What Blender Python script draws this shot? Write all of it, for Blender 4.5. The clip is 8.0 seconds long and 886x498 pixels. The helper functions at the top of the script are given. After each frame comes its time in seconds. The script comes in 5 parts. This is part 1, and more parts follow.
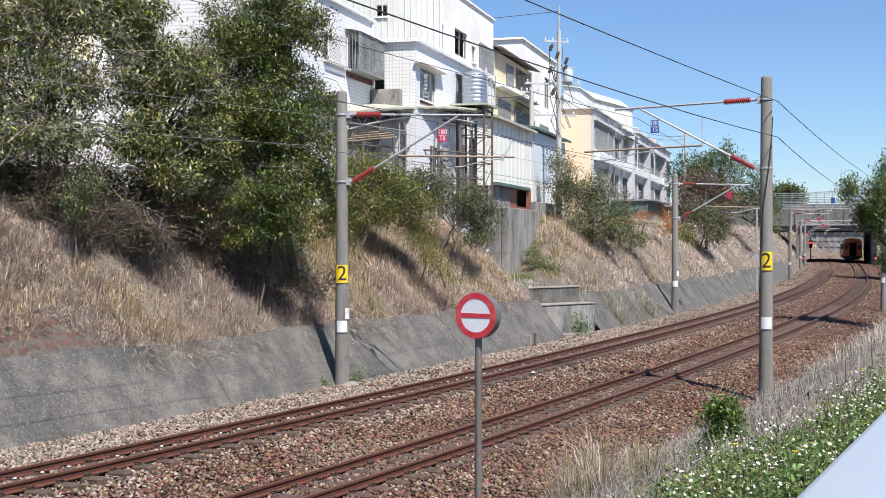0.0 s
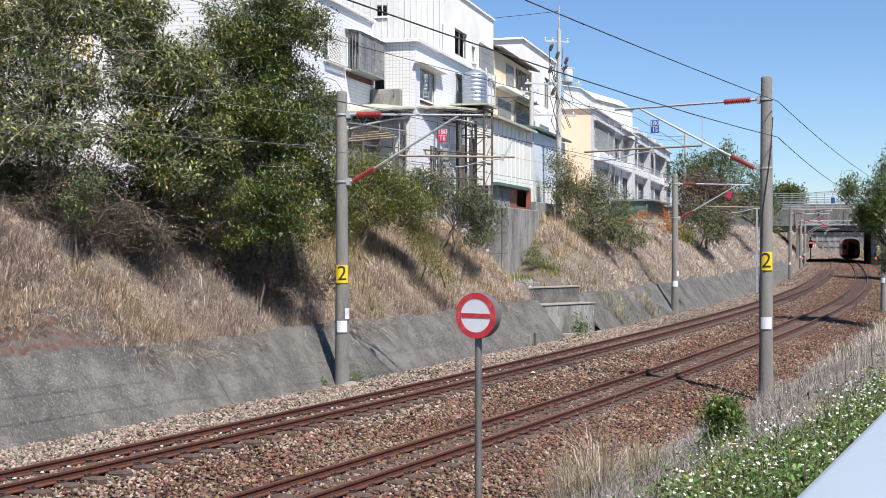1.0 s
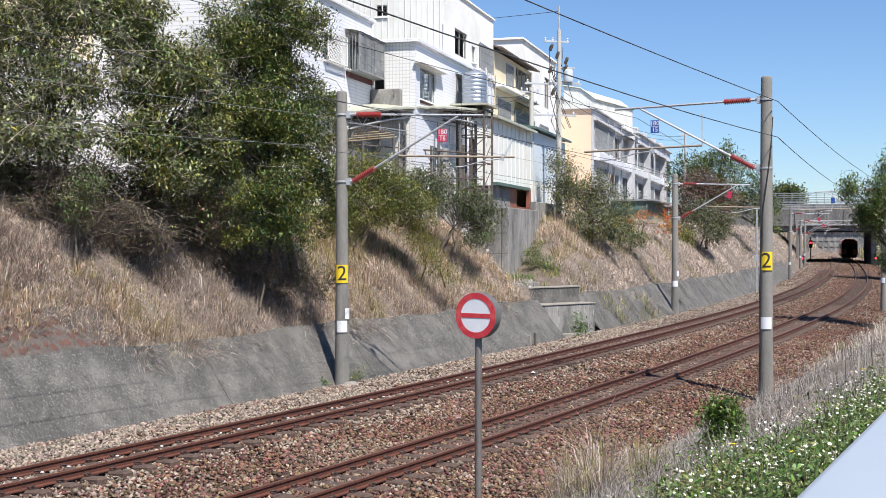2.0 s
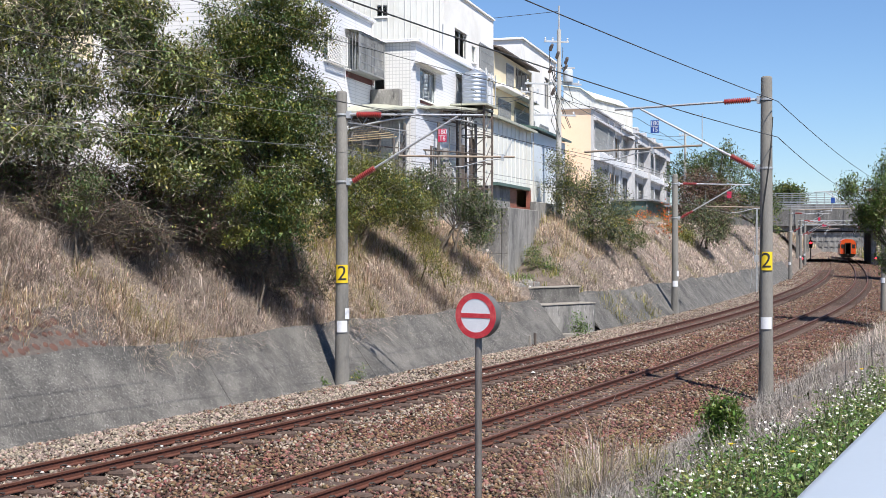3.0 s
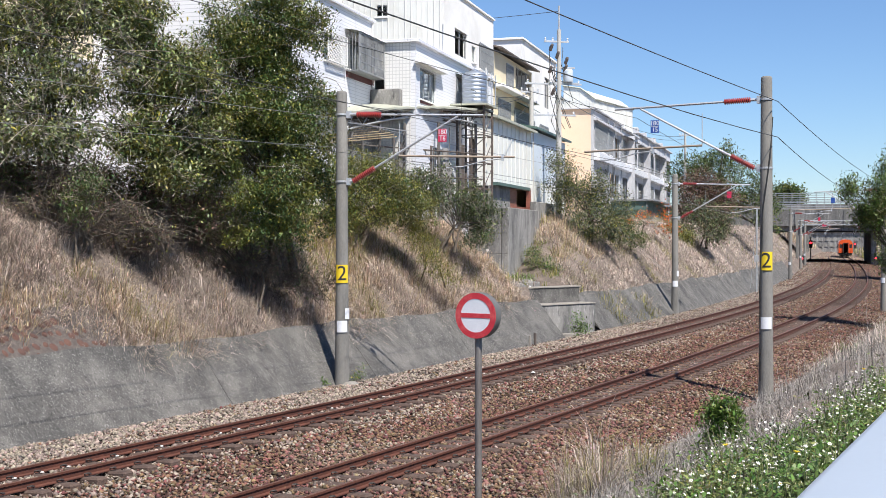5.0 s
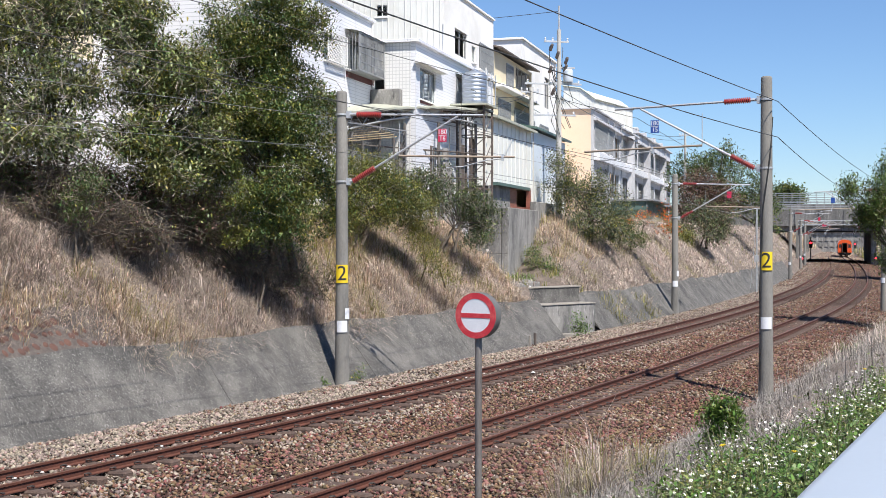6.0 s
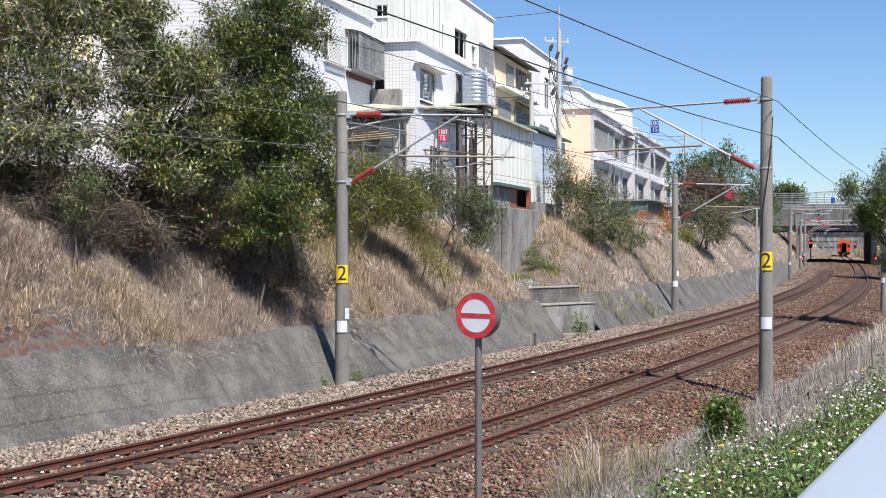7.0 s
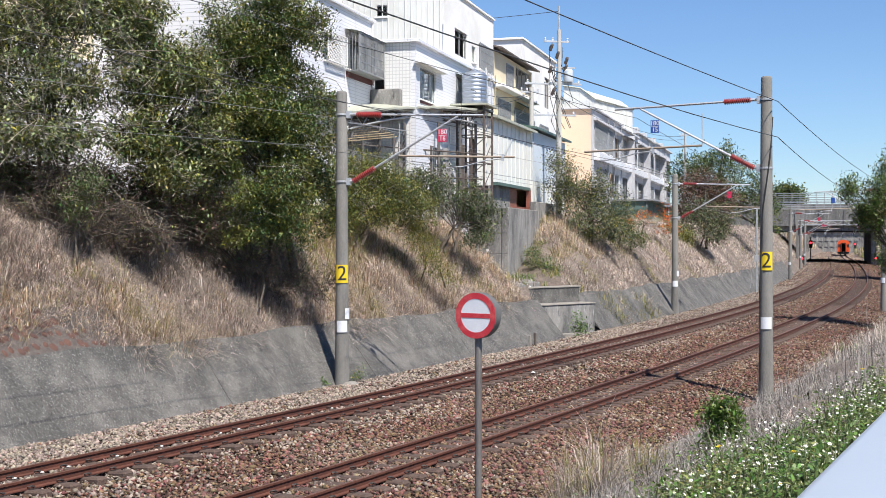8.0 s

* Your task: The pictures should not be reproduced; quote all of the other material exactly.

* The reply:
What Blender Python script draws this shot? Write all of it, for Blender 4.5. The clip is 8.0 seconds long and 886x498 pixels. The helper functions at the top of the script are given. After each frame comes its time in seconds. The script comes in 5 parts. This is part 1, and more parts follow.
0.0 s
1.0 s
2.0 s
3.0 s
5.0 s
6.0 s
7.0 s
8.0 s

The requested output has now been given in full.